**DATA BLOCK:**
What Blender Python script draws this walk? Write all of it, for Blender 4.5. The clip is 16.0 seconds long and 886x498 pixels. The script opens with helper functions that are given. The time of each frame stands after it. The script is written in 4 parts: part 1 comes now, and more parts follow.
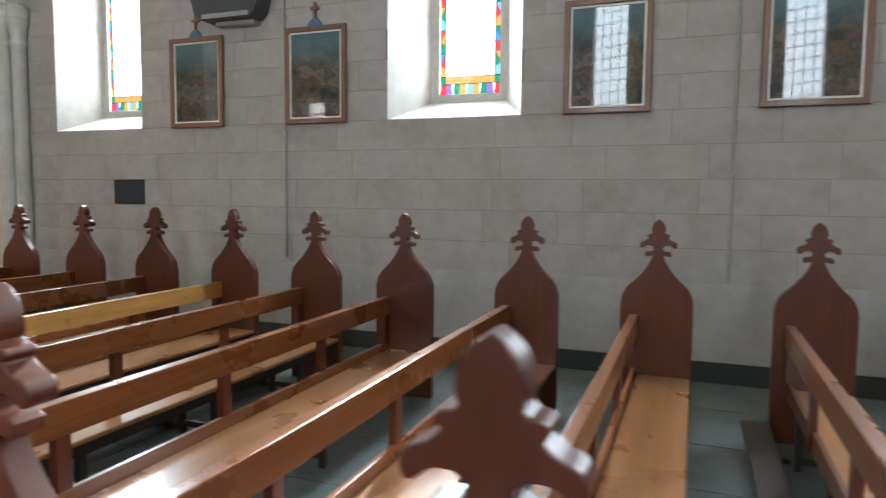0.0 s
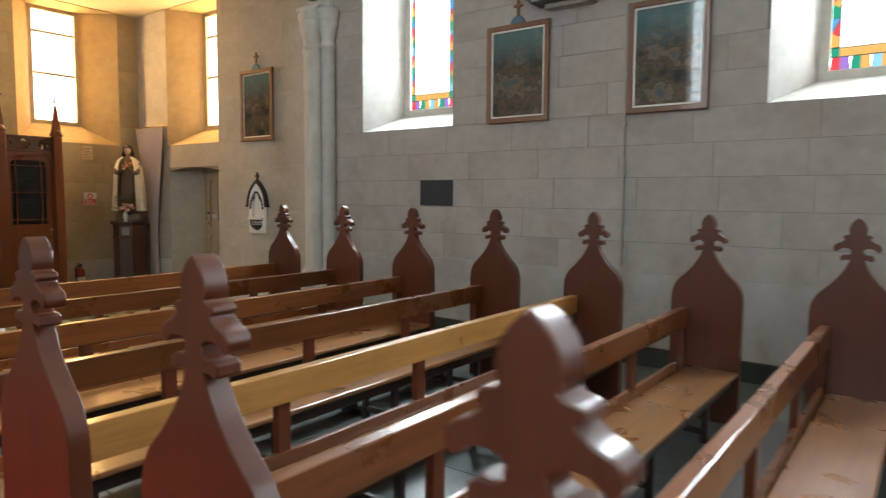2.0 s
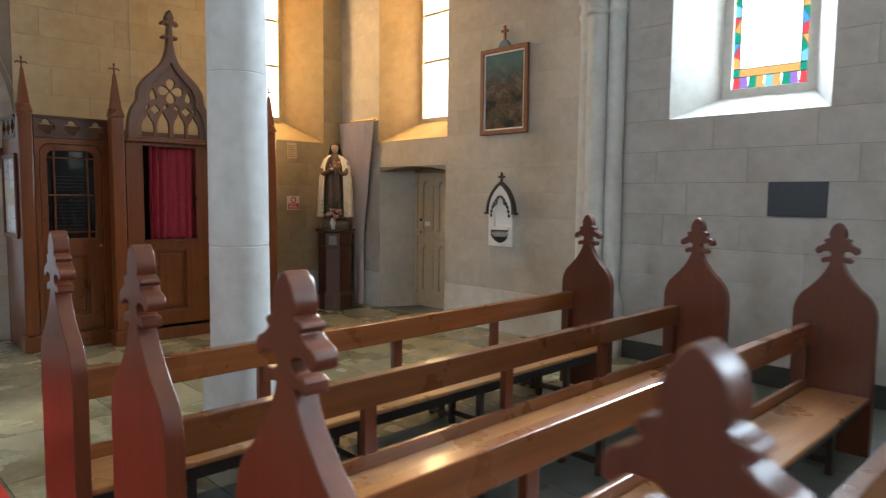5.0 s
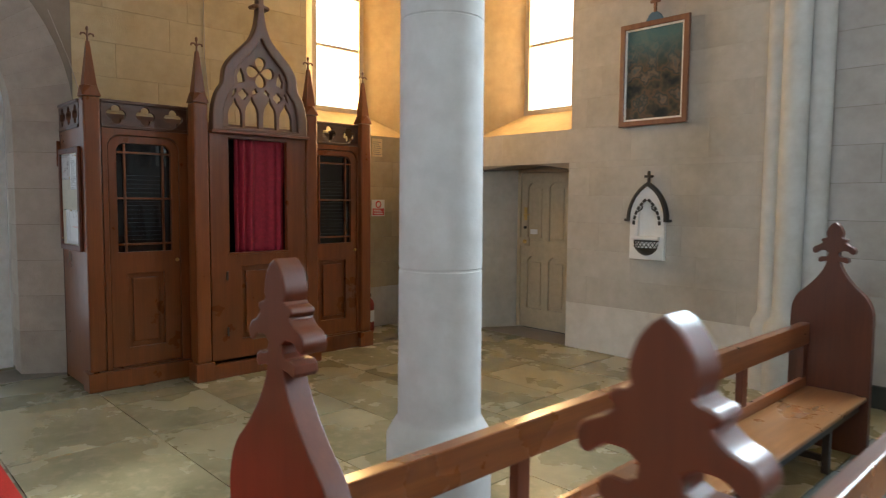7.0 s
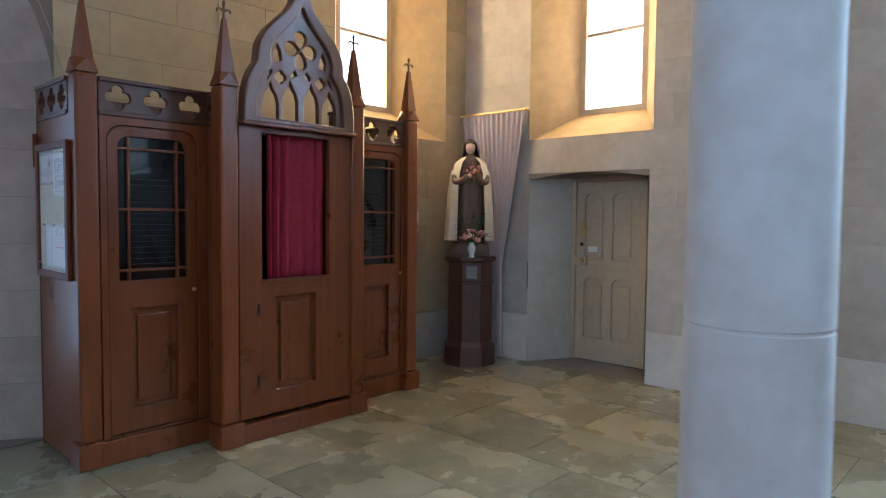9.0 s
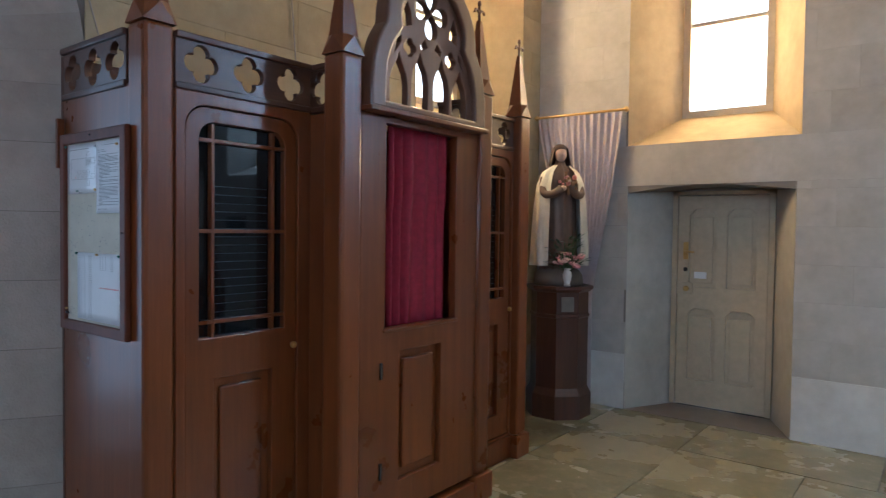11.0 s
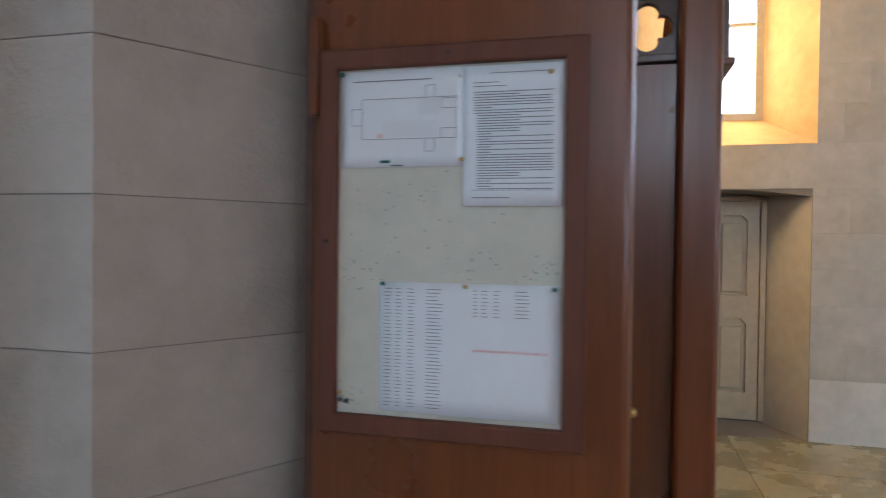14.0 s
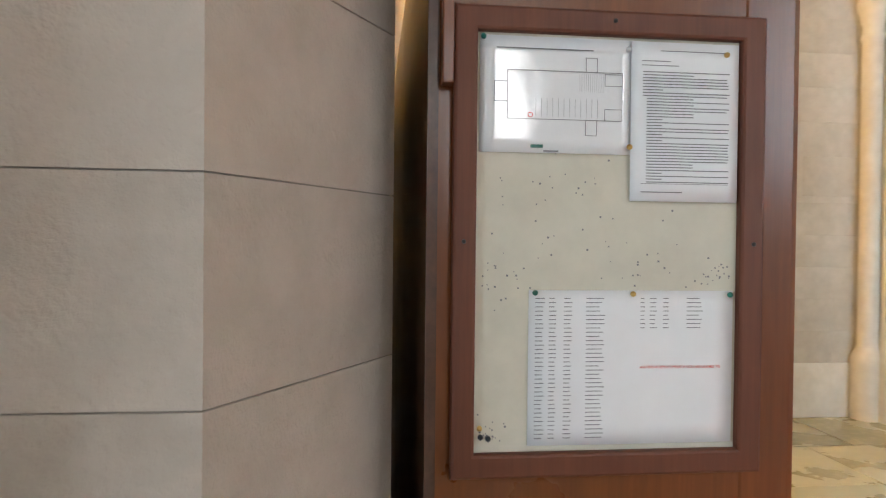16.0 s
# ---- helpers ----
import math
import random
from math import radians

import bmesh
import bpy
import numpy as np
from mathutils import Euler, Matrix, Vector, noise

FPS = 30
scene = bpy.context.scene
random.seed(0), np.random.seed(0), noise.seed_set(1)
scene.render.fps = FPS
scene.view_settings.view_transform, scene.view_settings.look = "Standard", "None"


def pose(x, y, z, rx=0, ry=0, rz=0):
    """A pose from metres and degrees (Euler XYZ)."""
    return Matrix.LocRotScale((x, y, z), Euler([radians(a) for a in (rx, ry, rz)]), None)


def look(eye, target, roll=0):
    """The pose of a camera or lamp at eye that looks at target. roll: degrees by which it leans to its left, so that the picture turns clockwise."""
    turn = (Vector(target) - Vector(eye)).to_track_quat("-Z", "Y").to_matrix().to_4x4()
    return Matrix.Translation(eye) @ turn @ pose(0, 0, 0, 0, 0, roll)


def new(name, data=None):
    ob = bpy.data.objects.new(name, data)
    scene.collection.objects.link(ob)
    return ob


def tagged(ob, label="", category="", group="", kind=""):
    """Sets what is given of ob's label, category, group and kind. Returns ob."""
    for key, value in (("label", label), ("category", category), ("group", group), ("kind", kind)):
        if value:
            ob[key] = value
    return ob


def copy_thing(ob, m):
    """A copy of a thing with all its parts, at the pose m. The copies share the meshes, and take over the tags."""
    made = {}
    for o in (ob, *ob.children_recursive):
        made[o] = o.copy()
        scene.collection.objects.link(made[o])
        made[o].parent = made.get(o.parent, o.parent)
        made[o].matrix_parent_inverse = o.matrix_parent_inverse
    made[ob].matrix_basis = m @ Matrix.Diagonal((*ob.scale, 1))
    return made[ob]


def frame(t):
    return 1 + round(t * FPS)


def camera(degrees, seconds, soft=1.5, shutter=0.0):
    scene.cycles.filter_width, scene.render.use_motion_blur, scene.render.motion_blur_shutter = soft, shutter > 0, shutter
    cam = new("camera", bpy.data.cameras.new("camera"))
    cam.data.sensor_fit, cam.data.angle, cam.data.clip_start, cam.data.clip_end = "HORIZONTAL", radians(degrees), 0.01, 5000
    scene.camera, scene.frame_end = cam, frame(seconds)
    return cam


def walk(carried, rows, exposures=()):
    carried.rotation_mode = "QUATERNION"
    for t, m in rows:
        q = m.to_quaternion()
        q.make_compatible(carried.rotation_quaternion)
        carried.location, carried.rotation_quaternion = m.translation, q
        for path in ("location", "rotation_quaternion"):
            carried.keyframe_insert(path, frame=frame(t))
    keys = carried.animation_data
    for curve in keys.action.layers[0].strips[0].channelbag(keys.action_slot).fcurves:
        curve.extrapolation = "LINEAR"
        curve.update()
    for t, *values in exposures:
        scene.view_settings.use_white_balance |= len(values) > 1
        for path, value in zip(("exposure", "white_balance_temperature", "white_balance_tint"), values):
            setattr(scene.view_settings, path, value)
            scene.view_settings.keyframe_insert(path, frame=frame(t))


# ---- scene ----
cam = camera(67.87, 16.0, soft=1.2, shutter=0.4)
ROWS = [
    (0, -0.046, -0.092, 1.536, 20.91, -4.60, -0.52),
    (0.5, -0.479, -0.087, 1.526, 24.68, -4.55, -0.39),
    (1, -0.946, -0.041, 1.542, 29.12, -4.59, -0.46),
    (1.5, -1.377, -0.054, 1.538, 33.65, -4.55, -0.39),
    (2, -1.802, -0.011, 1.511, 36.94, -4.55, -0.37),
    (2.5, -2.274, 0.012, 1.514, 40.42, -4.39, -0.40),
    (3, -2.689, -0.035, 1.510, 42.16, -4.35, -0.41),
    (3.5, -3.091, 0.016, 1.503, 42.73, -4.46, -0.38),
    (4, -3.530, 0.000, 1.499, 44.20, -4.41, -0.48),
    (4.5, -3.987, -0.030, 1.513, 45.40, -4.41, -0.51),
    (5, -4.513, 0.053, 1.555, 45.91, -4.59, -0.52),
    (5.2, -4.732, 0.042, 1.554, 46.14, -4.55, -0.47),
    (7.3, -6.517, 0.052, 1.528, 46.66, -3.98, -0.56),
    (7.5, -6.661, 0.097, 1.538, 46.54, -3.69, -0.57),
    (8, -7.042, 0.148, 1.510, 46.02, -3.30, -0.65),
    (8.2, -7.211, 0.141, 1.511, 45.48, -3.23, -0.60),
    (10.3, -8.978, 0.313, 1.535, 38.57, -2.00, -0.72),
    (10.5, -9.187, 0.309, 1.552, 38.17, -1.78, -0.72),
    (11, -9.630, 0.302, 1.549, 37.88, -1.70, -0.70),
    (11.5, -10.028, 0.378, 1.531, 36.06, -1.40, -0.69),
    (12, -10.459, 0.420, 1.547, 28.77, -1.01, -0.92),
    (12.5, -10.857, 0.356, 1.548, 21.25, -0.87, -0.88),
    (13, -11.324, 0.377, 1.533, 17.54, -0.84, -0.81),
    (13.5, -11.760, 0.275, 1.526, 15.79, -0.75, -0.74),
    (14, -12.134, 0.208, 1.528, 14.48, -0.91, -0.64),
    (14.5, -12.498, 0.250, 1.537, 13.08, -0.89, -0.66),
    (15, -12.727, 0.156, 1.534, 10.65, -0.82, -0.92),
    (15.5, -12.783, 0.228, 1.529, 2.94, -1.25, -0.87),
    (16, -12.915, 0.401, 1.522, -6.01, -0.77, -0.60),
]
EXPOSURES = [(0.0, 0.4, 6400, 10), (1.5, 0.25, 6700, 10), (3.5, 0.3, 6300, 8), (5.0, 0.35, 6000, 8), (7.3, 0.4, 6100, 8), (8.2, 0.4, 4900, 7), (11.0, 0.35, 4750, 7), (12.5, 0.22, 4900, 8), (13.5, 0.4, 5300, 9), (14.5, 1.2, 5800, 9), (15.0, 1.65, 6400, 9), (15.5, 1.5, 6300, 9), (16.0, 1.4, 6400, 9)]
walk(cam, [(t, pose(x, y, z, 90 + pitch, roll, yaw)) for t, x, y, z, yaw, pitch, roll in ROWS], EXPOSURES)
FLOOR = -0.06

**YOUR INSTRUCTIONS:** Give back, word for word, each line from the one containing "import bmesh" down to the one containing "what is given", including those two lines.

**WRITTEN SOLUTION:**
import bmesh
import bpy
import numpy as np
from mathutils import Euler, Matrix, Vector, noise

FPS = 30
scene = bpy.context.scene
random.seed(0), np.random.seed(0), noise.seed_set(1)
scene.render.fps = FPS
scene.view_settings.view_transform, scene.view_settings.look = "Standard", "None"


def pose(x, y, z, rx=0, ry=0, rz=0):
    """A pose from metres and degrees (Euler XYZ)."""
    return Matrix.LocRotScale((x, y, z), Euler([radians(a) for a in (rx, ry, rz)]), None)


def look(eye, target, roll=0):
    """The pose of a camera or lamp at eye that looks at target. roll: degrees by which it leans to its left, so that the picture turns clockwise."""
    turn = (Vector(target) - Vector(eye)).to_track_quat("-Z", "Y").to_matrix().to_4x4()
    return Matrix.Translation(eye) @ turn @ pose(0, 0, 0, 0, 0, roll)


def new(name, data=None):
    ob = bpy.data.objects.new(name, data)
    scene.collection.objects.link(ob)
    return ob


def tagged(ob, label="", category="", group="", kind=""):
    """Sets what is given of ob's label, category, group and kind. Returns ob."""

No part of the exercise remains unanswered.